┌──

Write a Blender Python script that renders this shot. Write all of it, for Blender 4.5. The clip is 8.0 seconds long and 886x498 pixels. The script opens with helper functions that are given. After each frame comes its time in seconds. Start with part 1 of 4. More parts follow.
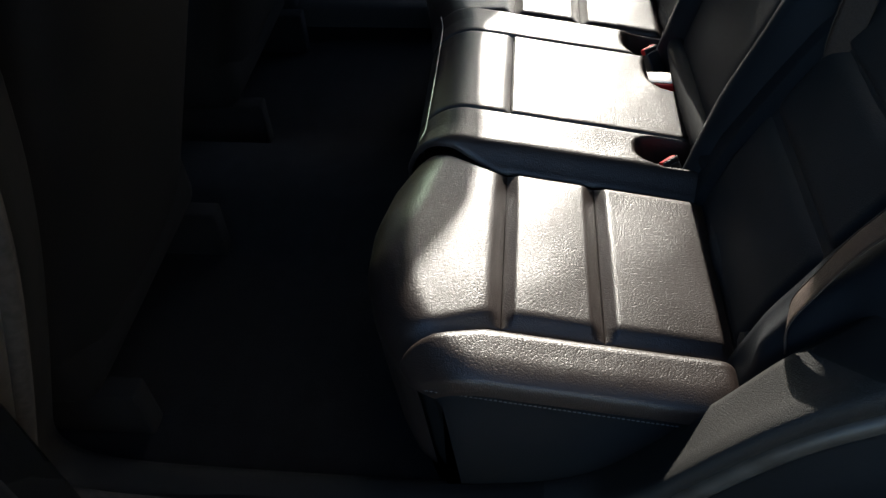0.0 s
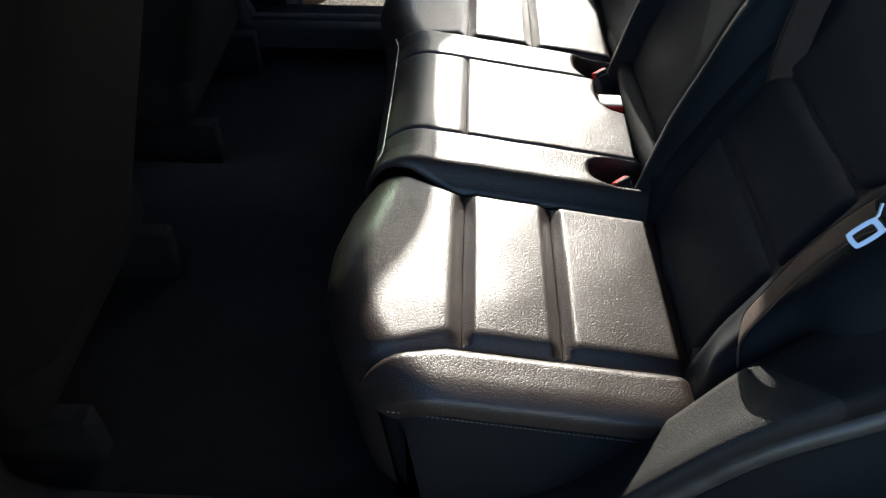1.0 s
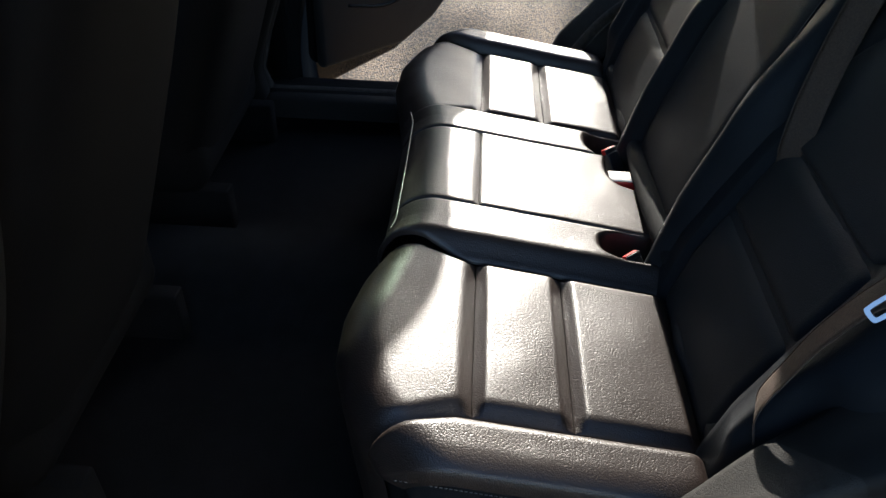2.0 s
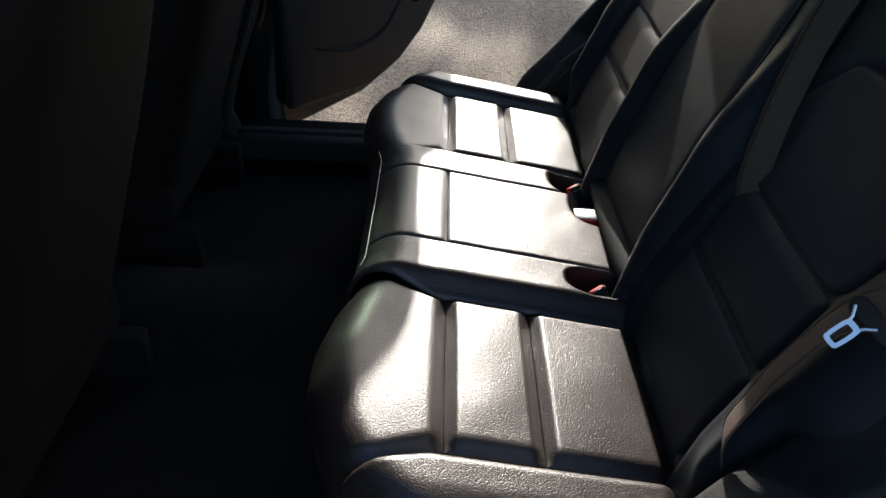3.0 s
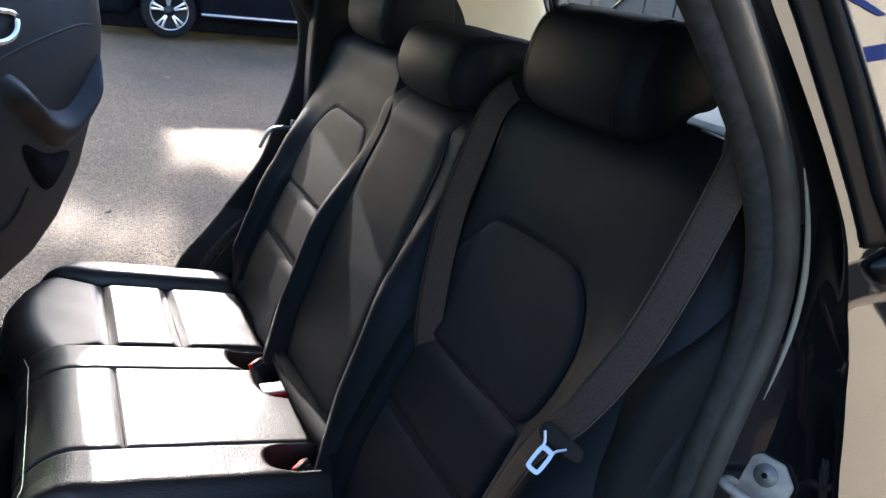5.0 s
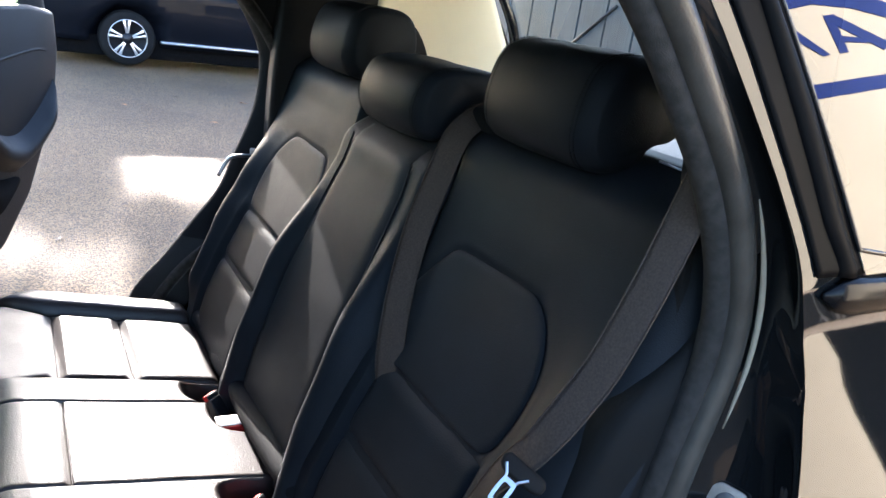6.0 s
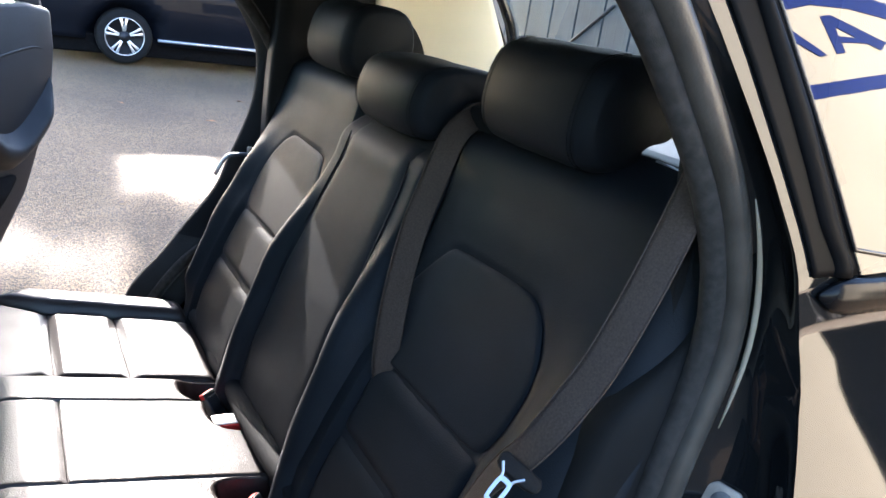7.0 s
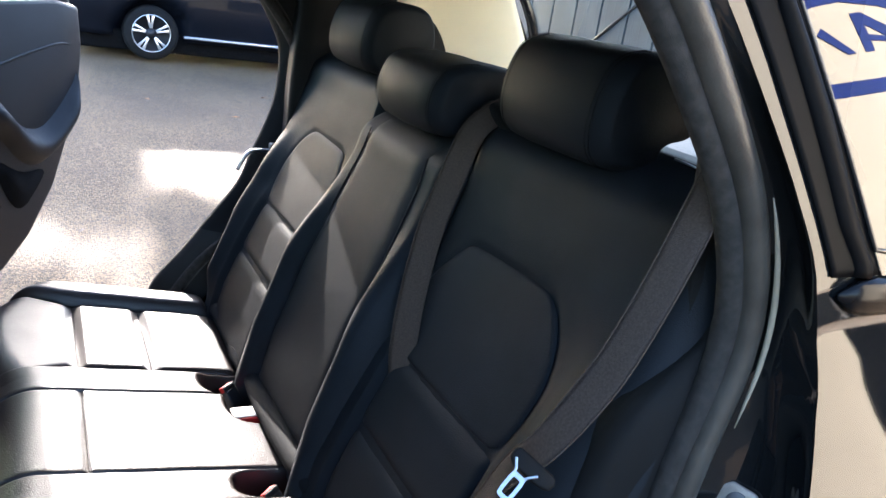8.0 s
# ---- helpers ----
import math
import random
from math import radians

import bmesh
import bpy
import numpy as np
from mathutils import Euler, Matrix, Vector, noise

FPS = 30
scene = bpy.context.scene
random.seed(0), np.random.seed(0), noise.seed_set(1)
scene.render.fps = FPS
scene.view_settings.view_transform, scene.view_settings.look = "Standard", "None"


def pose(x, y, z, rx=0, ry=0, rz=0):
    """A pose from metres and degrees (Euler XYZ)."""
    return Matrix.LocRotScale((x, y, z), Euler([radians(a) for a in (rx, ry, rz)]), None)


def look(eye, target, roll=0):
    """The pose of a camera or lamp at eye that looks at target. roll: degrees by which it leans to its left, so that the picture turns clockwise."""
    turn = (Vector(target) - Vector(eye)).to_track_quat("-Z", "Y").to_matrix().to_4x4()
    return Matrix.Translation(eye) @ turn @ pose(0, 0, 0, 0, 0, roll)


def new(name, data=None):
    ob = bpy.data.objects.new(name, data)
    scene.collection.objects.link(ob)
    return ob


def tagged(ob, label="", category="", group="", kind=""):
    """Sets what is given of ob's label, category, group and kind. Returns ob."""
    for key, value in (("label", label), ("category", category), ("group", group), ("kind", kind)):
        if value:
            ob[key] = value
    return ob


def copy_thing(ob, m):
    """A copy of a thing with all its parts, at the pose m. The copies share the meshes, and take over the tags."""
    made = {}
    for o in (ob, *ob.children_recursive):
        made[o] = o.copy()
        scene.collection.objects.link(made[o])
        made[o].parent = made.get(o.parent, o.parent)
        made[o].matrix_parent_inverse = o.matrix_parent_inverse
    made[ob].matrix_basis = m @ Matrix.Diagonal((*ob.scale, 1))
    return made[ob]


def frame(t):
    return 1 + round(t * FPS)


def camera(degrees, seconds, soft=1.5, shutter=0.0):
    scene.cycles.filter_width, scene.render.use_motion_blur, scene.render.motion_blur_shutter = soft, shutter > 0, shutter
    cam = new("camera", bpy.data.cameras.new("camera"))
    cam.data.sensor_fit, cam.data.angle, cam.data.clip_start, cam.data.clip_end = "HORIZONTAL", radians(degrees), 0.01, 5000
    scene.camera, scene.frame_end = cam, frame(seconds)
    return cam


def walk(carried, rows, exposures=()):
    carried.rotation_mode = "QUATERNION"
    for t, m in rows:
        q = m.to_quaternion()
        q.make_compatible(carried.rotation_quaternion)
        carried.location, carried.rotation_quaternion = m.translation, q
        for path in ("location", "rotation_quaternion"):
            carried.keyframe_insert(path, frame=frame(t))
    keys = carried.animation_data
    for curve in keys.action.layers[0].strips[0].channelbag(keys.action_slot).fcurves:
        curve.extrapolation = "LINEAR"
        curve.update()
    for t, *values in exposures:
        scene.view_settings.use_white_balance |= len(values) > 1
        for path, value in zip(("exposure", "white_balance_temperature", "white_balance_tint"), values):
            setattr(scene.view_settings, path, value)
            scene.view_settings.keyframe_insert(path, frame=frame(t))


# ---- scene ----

└──

Exactly as they appear, print the lines of the listing above from its first line through the line that contains "pose from metres", minus the pictures.

The result:
Write a Blender Python script that renders this shot. Write all of it, for Blender 4.5. The clip is 8.0 seconds long and 886x498 pixels. The script opens with helper functions that are given. After each frame comes its time in seconds. Start with part 1 of 4. More parts follow.
0.0 s
1.0 s
2.0 s
3.0 s
5.0 s
6.0 s
7.0 s
8.0 s
# ---- helpers ----
import math
import random
from math import radians

import bmesh
import bpy
import numpy as np
from mathutils import Euler, Matrix, Vector, noise

FPS = 30
scene = bpy.context.scene
random.seed(0), np.random.seed(0), noise.seed_set(1)
scene.render.fps = FPS
scene.view_settings.view_transform, scene.view_settings.look = "Standard", "None"


def pose(x, y, z, rx=0, ry=0, rz=0):
    """A pose from metres and degrees (Euler XYZ)."""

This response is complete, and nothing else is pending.